Repeat the material verbatim and drop the pictures.
— Begin —
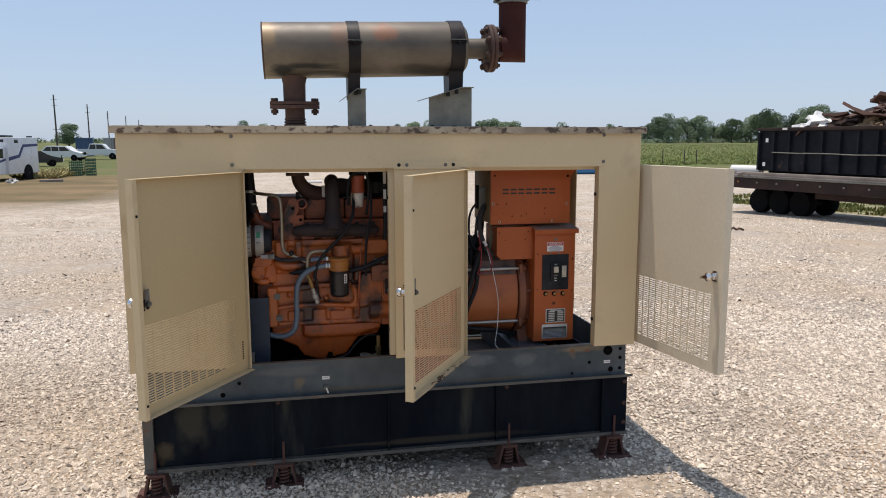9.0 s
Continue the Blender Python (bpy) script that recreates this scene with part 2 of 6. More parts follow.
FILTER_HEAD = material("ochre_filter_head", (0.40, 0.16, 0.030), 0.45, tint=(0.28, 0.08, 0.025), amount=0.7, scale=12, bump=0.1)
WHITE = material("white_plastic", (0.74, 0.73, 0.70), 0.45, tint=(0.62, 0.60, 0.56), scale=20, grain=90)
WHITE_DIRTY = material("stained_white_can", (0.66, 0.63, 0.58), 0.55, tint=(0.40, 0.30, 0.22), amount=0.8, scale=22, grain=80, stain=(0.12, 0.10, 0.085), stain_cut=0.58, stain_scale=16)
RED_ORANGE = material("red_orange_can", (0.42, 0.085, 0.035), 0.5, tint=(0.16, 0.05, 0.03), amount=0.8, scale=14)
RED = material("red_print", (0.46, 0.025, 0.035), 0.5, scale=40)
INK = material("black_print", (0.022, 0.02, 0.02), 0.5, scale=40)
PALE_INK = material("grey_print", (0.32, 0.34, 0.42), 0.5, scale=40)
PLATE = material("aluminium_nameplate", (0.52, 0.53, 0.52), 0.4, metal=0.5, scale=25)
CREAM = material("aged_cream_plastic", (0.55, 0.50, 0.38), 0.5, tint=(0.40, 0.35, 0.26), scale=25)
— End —
Written answer —
9.0 s
Continue the Blender Python (bpy) script that recreates this scene with part 2 of 6. More parts follow.
FILTER_HEAD = material("ochre_filter_head", (0.40, 0.16, 0.030), 0.45, tint=(0.28, 0.08, 0.025), amount=0.7, scale=12, bump=0.1)
WHITE = material("white_plastic", (0.74, 0.73, 0.70), 0.45, tint=(0.62, 0.60, 0.56), scale=20, grain=90)
WHITE_DIRTY = material("stained_white_can", (0.66, 0.63, 0.58), 0.55, tint=(0.40, 0.30, 0.22), amount=0.8, scale=22, grain=80, stain=(0.12, 0.10, 0.085), stain_cut=0.58, stain_scale=16)
RED_ORANGE = material("red_orange_can", (0.42, 0.085, 0.035), 0.5, tint=(0.16, 0.05, 0.03), amount=0.8, scale=14)
RED = material("red_print", (0.46, 0.025, 0.035), 0.5, scale=40)
INK = material("black_print", (0.022, 0.02, 0.02), 0.5, scale=40)
PALE_INK = material("grey_print", (0.32, 0.34, 0.42), 0.5, scale=40)
PLATE = material("aluminium_nameplate", (0.52, 0.53, 0.52), 0.4, metal=0.5, scale=25)
CREAM = material("aged_cream_plastic", (0.55, 0.50, 0.38), 0.5, tint=(0.40, 0.35, 0.26), scale=25)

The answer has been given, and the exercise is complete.